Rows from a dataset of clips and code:
/---
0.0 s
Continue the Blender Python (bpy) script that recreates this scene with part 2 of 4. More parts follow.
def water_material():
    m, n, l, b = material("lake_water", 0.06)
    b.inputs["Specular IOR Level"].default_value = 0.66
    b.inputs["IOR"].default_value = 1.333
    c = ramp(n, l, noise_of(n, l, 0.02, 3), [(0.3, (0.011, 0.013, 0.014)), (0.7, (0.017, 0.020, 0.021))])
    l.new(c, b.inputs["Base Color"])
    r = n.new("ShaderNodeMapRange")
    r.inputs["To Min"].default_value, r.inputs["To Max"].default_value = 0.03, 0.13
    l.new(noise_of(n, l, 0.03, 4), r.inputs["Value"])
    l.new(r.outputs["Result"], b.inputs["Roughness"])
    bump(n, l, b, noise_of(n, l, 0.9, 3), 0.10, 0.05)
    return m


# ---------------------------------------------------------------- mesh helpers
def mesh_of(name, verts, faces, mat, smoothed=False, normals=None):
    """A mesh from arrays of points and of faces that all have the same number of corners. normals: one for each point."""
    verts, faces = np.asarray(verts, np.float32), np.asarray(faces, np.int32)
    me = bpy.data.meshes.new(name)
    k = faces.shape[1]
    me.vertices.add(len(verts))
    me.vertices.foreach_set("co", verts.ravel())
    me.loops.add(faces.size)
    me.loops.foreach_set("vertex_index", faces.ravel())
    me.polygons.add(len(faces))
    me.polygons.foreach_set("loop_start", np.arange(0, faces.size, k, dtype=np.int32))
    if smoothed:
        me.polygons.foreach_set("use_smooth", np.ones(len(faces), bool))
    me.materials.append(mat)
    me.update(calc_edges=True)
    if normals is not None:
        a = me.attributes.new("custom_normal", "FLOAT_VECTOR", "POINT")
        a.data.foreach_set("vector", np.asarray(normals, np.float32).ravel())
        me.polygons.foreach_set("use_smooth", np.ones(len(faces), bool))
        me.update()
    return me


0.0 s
\---
[Instruction]:
Repeat every line of the records above exactly.

[Solution to this exercise]:
0.0 s
Continue the Blender Python (bpy) script that recreates this scene with part 2 of 4. More parts follow.
def water_material():
    m, n, l, b = material("lake_water", 0.06)
    b.inputs["Specular IOR Level"].default_value = 0.66
    b.inputs["IOR"].default_value = 1.333
    c = ramp(n, l, noise_of(n, l, 0.02, 3), [(0.3, (0.011, 0.013, 0.014)), (0.7, (0.017, 0.020, 0.021))])
    l.new(c, b.inputs["Base Color"])
    r = n.new("ShaderNodeMapRange")
    r.inputs["To Min"].default_value, r.inputs["To Max"].default_value = 0.03, 0.13
    l.new(noise_of(n, l, 0.03, 4), r.inputs["Value"])
    l.new(r.outputs["Result"], b.inputs["Roughness"])
    bump(n, l, b, noise_of(n, l, 0.9, 3), 0.10, 0.05)
    return m


# ---------------------------------------------------------------- mesh helpers
def mesh_of(name, verts, faces, mat, smoothed=False, normals=None):
    """A mesh from arrays of points and of faces that all have the same number of corners. normals: one for each point."""
    verts, faces = np.asarray(verts, np.float32), np.asarray(faces, np.int32)
    me = bpy.data.meshes.new(name)
    k = faces.shape[1]
    me.vertices.add(len(verts))
    me.vertices.foreach_set("co", verts.ravel())
    me.loops.add(faces.size)
    me.loops.foreach_set("vertex_index", faces.ravel())
    me.polygons.add(len(faces))
    me.polygons.foreach_set("loop_start", np.arange(0, faces.size, k, dtype=np.int32))
    if smoothed:
        me.polygons.foreach_set("use_smooth", np.ones(len(faces), bool))
    me.materials.append(mat)
    me.update(calc_edges=True)
    if normals is not None:
        a = me.attributes.new("custom_normal", "FLOAT_VECTOR", "POINT")
        a.data.foreach_set("vector", np.asarray(normals, np.float32).ravel())
        me.polygons.foreach_set("use_smooth", np.ones(len(faces), bool))
        me.update()
    return me


0.0 s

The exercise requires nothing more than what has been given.